What to work on:
Retype the whole listing, please, keeping every line exact and dropping the pictures.

Given data:

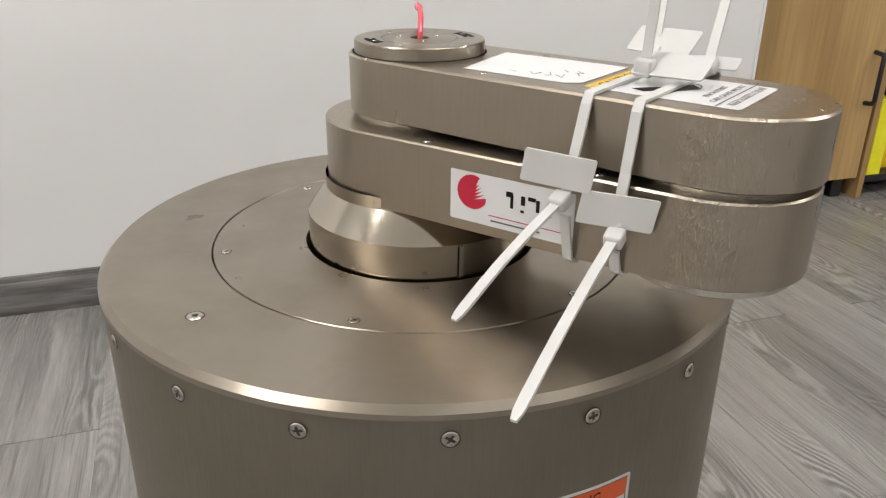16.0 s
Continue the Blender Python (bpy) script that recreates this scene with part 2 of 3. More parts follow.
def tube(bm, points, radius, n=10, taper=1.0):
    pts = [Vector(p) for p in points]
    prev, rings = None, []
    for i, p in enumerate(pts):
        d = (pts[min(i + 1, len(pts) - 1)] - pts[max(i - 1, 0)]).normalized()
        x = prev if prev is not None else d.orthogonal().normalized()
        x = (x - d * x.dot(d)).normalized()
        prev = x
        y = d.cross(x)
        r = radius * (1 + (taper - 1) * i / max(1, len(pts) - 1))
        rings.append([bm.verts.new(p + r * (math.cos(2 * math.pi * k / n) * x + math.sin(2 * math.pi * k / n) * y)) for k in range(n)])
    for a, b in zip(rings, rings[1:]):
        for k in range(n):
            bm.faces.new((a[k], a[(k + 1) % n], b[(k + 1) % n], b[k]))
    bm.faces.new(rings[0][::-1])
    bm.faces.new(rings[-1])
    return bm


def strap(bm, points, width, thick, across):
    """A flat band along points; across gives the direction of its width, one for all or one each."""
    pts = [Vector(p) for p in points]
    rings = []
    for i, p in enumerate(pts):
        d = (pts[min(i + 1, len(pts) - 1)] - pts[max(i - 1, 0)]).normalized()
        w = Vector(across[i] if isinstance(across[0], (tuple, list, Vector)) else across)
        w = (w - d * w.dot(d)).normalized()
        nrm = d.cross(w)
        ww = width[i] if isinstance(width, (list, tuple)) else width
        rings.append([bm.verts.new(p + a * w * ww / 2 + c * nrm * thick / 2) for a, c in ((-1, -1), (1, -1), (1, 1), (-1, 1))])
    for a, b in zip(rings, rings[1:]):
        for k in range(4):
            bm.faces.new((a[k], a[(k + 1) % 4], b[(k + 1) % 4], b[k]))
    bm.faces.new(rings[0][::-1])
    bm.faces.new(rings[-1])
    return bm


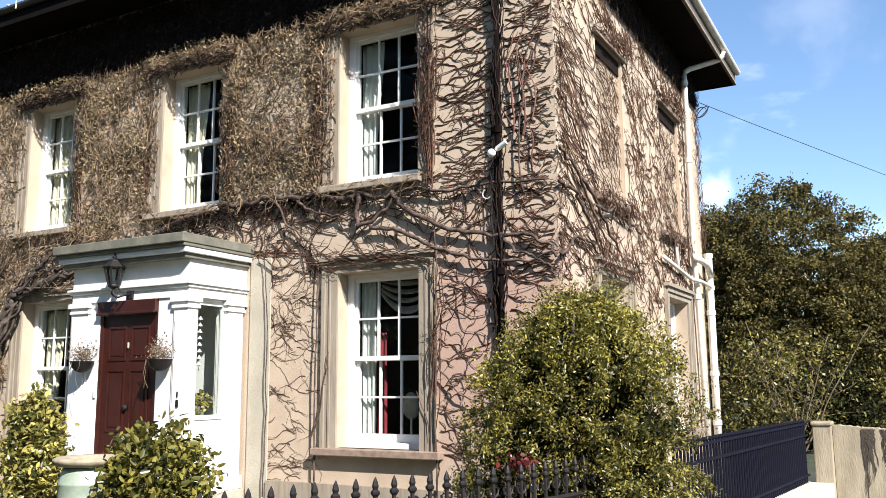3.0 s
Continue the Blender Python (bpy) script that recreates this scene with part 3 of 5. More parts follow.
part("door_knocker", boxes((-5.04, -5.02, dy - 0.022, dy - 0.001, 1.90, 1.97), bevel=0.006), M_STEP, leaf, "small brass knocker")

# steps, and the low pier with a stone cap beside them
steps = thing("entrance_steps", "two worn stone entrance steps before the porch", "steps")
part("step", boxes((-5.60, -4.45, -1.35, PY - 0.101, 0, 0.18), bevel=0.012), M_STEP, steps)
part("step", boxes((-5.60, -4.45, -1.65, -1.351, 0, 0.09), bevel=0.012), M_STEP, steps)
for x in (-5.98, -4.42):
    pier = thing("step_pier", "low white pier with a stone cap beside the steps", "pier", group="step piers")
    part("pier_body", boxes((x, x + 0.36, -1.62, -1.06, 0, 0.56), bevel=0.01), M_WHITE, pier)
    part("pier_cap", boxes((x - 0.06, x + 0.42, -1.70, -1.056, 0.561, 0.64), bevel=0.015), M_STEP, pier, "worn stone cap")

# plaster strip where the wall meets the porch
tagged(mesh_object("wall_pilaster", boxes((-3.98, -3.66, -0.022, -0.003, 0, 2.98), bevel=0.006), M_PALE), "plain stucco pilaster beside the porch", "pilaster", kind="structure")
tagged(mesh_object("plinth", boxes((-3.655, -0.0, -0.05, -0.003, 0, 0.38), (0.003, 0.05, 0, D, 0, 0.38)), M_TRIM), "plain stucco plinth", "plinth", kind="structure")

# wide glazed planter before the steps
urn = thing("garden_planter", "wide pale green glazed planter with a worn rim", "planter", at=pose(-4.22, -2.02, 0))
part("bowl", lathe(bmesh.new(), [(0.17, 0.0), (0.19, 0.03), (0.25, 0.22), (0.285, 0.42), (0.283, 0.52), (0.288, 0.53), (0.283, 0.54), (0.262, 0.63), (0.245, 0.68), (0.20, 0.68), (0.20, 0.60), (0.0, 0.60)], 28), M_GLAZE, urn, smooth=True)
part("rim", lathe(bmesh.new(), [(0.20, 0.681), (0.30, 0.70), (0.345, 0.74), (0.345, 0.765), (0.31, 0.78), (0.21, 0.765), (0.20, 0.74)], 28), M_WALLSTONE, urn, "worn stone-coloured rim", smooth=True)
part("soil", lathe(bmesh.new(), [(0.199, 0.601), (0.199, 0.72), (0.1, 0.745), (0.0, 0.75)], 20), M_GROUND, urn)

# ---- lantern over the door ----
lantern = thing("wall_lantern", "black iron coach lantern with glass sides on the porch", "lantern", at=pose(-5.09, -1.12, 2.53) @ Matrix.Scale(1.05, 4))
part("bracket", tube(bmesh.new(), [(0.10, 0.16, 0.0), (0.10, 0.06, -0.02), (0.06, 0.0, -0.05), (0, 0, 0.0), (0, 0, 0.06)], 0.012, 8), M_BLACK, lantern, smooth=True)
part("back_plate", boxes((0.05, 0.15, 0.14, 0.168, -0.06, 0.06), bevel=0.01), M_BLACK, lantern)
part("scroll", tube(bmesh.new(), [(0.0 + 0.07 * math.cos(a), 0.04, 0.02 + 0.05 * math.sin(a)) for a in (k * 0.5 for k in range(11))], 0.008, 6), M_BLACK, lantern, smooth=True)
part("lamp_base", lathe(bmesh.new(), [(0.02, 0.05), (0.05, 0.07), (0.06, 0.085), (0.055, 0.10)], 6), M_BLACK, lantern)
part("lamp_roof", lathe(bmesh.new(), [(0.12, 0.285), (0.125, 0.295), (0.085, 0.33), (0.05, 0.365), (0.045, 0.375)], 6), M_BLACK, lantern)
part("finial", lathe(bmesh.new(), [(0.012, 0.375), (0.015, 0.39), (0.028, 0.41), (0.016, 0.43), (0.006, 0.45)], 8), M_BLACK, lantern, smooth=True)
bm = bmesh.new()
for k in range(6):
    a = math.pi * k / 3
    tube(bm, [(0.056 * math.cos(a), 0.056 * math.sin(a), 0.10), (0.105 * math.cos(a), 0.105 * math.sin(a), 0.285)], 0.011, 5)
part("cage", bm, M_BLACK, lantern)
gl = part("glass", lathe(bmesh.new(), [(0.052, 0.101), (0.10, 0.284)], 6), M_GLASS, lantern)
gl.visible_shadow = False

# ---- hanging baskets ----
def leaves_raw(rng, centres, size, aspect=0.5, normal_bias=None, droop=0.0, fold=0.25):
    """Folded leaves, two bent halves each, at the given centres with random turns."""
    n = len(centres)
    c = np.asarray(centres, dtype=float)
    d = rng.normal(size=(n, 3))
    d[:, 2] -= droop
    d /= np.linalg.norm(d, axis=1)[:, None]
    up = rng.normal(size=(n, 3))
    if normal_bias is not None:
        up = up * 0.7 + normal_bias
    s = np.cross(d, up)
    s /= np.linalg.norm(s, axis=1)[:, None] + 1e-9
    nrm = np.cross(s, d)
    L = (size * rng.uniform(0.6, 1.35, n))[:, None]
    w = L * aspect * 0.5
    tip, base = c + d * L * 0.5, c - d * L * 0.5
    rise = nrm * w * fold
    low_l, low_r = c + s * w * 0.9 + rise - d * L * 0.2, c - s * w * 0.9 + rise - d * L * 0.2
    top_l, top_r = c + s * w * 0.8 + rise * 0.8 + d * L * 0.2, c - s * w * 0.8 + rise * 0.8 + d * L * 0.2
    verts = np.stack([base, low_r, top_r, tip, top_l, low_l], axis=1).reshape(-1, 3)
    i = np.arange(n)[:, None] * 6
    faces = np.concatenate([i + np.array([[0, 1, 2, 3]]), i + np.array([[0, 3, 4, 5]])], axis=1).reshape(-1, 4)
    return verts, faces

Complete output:
16.0 s
Continue the Blender Python (bpy) script that recreates this scene with part 2 of 3. More parts follow.
def tube(bm, points, radius, n=10, taper=1.0):
    pts = [Vector(p) for p in points]
    prev, rings = None, []
    for i, p in enumerate(pts):
        d = (pts[min(i + 1, len(pts) - 1)] - pts[max(i - 1, 0)]).normalized()
        x = prev if prev is not None else d.orthogonal().normalized()
        x = (x - d * x.dot(d)).normalized()
        prev = x
        y = d.cross(x)
        r = radius * (1 + (taper - 1) * i / max(1, len(pts) - 1))
        rings.append([bm.verts.new(p + r * (math.cos(2 * math.pi * k / n) * x + math.sin(2 * math.pi * k / n) * y)) for k in range(n)])
    for a, b in zip(rings, rings[1:]):
        for k in range(n):
            bm.faces.new((a[k], a[(k + 1) % n], b[(k + 1) % n], b[k]))
    bm.faces.new(rings[0][::-1])
    bm.faces.new(rings[-1])
    return bm


def strap(bm, points, width, thick, across):
    """A flat band along points; across gives the direction of its width, one for all or one each."""
    pts = [Vector(p) for p in points]
    rings = []
    for i, p in enumerate(pts):
        d = (pts[min(i + 1, len(pts) - 1)] - pts[max(i - 1, 0)]).normalized()
        w = Vector(across[i] if isinstance(across[0], (tuple, list, Vector)) else across)
        w = (w - d * w.dot(d)).normalized()
        nrm = d.cross(w)
        ww = width[i] if isinstance(width, (list, tuple)) else width
        rings.append([bm.verts.new(p + a * w * ww / 2 + c * nrm * thick / 2) for a, c in ((-1, -1), (1, -1), (1, 1), (-1, 1))])
    for a, b in zip(rings, rings[1:]):
        for k in range(4):
            bm.faces.new((a[k], a[(k + 1) % 4], b[(k + 1) % 4], b[k]))
    bm.faces.new(rings[0][::-1])
    bm.faces.new(rings[-1])
    return bm


3.0 s
Continue the Blender Python (bpy) script that recreates this scene with part 3 of 5. More parts follow.
part("door_knocker", boxes((-5.04, -5.02, dy - 0.022, dy - 0.001, 1.90, 1.97), bevel=0.006), M_STEP, leaf, "small brass knocker")

# steps, and the low pier with a stone cap beside them
steps = thing("entrance_steps", "two worn stone entrance steps before the porch", "steps")
part("step", boxes((-5.60, -4.45, -1.35, PY - 0.101, 0, 0.18), bevel=0.012), M_STEP, steps)
part("step", boxes((-5.60, -4.45, -1.65, -1.351, 0, 0.09), bevel=0.012), M_STEP, steps)
for x in (-5.98, -4.42):
    pier = thing("step_pier", "low white pier with a stone cap beside the steps", "pier", group="step piers")
    part("pier_body", boxes((x, x + 0.36, -1.62, -1.06, 0, 0.56), bevel=0.01), M_WHITE, pier)
    part("pier_cap", boxes((x - 0.06, x + 0.42, -1.70, -1.056, 0.561, 0.64), bevel=0.015), M_STEP, pier, "worn stone cap")

# plaster strip where the wall meets the porch
tagged(mesh_object("wall_pilaster", boxes((-3.98, -3.66, -0.022, -0.003, 0, 2.98), bevel=0.006), M_PALE), "plain stucco pilaster beside the porch", "pilaster", kind="structure")
tagged(mesh_object("plinth", boxes((-3.655, -0.0, -0.05, -0.003, 0, 0.38), (0.003, 0.05, 0, D, 0, 0.38)), M_TRIM), "plain stucco plinth", "plinth", kind="structure")

# wide glazed planter before the steps
urn = thing("garden_planter", "wide pale green glazed planter with a worn rim", "planter", at=pose(-4.22, -2.02, 0))
part("bowl", lathe(bmesh.new(), [(0.17, 0.0), (0.19, 0.03), (0.25, 0.22), (0.285, 0.42), (0.283, 0.52), (0.288, 0.53), (0.283, 0.54), (0.262, 0.63), (0.245, 0.68), (0.20, 0.68), (0.20, 0.60), (0.0, 0.60)], 28), M_GLAZE, urn, smooth=True)
part("rim", lathe(bmesh.new(), [(0.20, 0.681), (0.30, 0.70), (0.345, 0.74), (0.345, 0.765), (0.31, 0.78), (0.21, 0.765), (0.20, 0.74)], 28), M_WALLSTONE, urn, "worn stone-coloured rim", smooth=True)
part("soil", lathe(bmesh.new(), [(0.199, 0.601), (0.199, 0.72), (0.1, 0.745), (0.0, 0.75)], 20), M_GROUND, urn)

# ---- lantern over the door ----
lantern = thing("wall_lantern", "black iron coach lantern with glass sides on the porch", "lantern", at=pose(-5.09, -1.12, 2.53) @ Matrix.Scale(1.05, 4))
part("bracket", tube(bmesh.new(), [(0.10, 0.16, 0.0), (0.10, 0.06, -0.02), (0.06, 0.0, -0.05), (0, 0, 0.0), (0, 0, 0.06)], 0.012, 8), M_BLACK, lantern, smooth=True)
part("back_plate", boxes((0.05, 0.15, 0.14, 0.168, -0.06, 0.06), bevel=0.01), M_BLACK, lantern)
part("scroll", tube(bmesh.new(), [(0.0 + 0.07 * math.cos(a), 0.04, 0.02 + 0.05 * math.sin(a)) for a in (k * 0.5 for k in range(11))], 0.008, 6), M_BLACK, lantern, smooth=True)
part("lamp_base", lathe(bmesh.new(), [(0.02, 0.05), (0.05, 0.07), (0.06, 0.085), (0.055, 0.10)], 6), M_BLACK, lantern)
part("lamp_roof", lathe(bmesh.new(), [(0.12, 0.285), (0.125, 0.295), (0.085, 0.33), (0.05, 0.365), (0.045, 0.375)], 6), M_BLACK, lantern)
part("finial", lathe(bmesh.new(), [(0.012, 0.375), (0.015, 0.39), (0.028, 0.41), (0.016, 0.43), (0.006, 0.45)], 8), M_BLACK, lantern, smooth=True)
bm = bmesh.new()
for k in range(6):
    a = math.pi * k / 3
    tube(bm, [(0.056 * math.cos(a), 0.056 * math.sin(a), 0.10), (0.105 * math.cos(a), 0.105 * math.sin(a), 0.285)], 0.011, 5)
part("cage", bm, M_BLACK, lantern)
gl = part("glass", lathe(bmesh.new(), [(0.052, 0.101), (0.10, 0.284)], 6), M_GLASS, lantern)
gl.visible_shadow = False

# ---- hanging baskets ----
def leaves_raw(rng, centres, size, aspect=0.5, normal_bias=None, droop=0.0, fold=0.25):
    """Folded leaves, two bent halves each, at the given centres with random turns."""
    n = len(centres)
    c = np.asarray(centres, dtype=float)
    d = rng.normal(size=(n, 3))
    d[:, 2] -= droop
    d /= np.linalg.norm(d, axis=1)[:, None]
    up = rng.normal(size=(n, 3))
    if normal_bias is not None:
        up = up * 0.7 + normal_bias
    s = np.cross(d, up)
    s /= np.linalg.norm(s, axis=1)[:, None] + 1e-9
    nrm = np.cross(s, d)
    L = (size * rng.uniform(0.6, 1.35, n))[:, None]
    w = L * aspect * 0.5
    tip, base = c + d * L * 0.5, c - d * L * 0.5
    rise = nrm * w * fold
    low_l, low_r = c + s * w * 0.9 + rise - d * L * 0.2, c - s * w * 0.9 + rise - d * L * 0.2
    top_l, top_r = c + s * w * 0.8 + rise * 0.8 + d * L * 0.2, c - s * w * 0.8 + rise * 0.8 + d * L * 0.2
    verts = np.stack([base, low_r, top_r, tip, top_l, low_l], axis=1).reshape(-1, 3)
    i = np.arange(n)[:, None] * 6
    faces = np.concatenate([i + np.array([[0, 1, 2, 3]]), i + np.array([[0, 3, 4, 5]])], axis=1).reshape(-1, 4)
    return verts, faces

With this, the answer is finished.